__What this task involves__
Reproduce the entries from their first line up to and including the line with "doll.grid(lambda u, v: fn(u". Leave out everything after it.

__Data to process__
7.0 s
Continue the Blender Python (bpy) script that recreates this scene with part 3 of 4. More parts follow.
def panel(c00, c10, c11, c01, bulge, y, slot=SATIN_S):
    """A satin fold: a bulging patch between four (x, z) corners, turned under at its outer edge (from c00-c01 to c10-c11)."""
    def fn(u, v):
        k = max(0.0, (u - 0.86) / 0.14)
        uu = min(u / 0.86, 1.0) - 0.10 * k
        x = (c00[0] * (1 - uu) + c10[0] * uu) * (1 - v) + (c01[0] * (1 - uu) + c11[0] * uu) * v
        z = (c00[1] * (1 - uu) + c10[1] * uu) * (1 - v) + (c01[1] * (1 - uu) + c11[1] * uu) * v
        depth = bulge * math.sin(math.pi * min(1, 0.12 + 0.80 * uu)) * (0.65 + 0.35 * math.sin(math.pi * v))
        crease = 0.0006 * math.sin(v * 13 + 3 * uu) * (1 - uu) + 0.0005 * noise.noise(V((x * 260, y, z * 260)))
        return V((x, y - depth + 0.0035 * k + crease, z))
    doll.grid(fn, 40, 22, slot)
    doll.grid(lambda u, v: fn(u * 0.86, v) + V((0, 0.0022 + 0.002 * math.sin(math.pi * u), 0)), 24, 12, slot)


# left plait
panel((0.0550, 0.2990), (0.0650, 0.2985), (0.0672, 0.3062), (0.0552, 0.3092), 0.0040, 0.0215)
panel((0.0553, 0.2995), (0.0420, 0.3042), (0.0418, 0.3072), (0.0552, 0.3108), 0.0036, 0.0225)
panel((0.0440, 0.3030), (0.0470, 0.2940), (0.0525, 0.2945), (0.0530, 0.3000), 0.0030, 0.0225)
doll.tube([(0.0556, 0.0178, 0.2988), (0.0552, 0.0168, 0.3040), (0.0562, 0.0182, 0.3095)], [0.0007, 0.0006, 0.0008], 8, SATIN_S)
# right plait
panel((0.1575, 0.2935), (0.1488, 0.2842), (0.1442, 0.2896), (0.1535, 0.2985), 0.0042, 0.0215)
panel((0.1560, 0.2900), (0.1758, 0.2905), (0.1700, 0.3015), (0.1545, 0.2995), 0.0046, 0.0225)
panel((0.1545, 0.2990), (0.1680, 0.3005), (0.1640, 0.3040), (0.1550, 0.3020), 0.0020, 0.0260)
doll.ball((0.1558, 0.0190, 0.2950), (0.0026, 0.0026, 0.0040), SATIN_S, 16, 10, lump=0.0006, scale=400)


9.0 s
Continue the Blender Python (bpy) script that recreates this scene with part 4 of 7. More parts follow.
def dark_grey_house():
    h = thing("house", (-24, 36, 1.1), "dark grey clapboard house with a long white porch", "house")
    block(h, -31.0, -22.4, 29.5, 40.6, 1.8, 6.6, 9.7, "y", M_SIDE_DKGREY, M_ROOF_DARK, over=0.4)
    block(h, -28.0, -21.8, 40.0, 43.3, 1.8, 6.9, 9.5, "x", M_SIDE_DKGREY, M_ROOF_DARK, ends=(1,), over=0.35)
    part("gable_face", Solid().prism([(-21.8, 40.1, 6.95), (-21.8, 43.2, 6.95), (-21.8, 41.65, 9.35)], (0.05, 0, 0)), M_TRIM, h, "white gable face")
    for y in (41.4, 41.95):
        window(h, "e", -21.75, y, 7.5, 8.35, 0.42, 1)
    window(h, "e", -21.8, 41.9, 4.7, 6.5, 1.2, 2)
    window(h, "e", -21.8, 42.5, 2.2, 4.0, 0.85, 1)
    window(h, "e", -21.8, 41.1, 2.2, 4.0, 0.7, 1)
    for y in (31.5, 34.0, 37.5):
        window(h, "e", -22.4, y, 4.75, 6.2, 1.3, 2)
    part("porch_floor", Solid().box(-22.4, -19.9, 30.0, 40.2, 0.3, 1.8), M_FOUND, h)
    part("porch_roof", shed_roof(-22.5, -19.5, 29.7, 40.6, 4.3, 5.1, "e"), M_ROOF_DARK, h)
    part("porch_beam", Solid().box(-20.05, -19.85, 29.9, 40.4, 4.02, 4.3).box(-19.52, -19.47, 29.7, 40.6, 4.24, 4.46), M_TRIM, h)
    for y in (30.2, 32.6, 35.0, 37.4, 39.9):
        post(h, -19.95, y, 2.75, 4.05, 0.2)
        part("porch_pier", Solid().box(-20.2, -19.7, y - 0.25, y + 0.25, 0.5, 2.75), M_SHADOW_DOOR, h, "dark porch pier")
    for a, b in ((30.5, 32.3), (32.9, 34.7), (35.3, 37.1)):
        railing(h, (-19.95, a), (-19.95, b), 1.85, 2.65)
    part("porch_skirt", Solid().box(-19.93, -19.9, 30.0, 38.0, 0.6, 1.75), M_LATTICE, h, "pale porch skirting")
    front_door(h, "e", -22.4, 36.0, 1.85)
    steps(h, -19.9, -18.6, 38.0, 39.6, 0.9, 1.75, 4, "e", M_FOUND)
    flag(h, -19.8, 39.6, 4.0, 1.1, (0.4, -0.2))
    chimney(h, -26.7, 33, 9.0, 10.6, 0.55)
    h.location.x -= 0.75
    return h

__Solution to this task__
7.0 s
Continue the Blender Python (bpy) script that recreates this scene with part 3 of 4. More parts follow.
def panel(c00, c10, c11, c01, bulge, y, slot=SATIN_S):
    """A satin fold: a bulging patch between four (x, z) corners, turned under at its outer edge (from c00-c01 to c10-c11)."""
    def fn(u, v):
        k = max(0.0, (u - 0.86) / 0.14)
        uu = min(u / 0.86, 1.0) - 0.10 * k
        x = (c00[0] * (1 - uu) + c10[0] * uu) * (1 - v) + (c01[0] * (1 - uu) + c11[0] * uu) * v
        z = (c00[1] * (1 - uu) + c10[1] * uu) * (1 - v) + (c01[1] * (1 - uu) + c11[1] * uu) * v
        depth = bulge * math.sin(math.pi * min(1, 0.12 + 0.80 * uu)) * (0.65 + 0.35 * math.sin(math.pi * v))
        crease = 0.0006 * math.sin(v * 13 + 3 * uu) * (1 - uu) + 0.0005 * noise.noise(V((x * 260, y, z * 260)))
        return V((x, y - depth + 0.0035 * k + crease, z))
    doll.grid(fn, 40, 22, slot)
    doll.grid(lambda u, v: fn(u * 0.86, v) + V((0, 0.0022 + 0.002 * math.sin(math.pi * u), 0)), 24, 12, slot)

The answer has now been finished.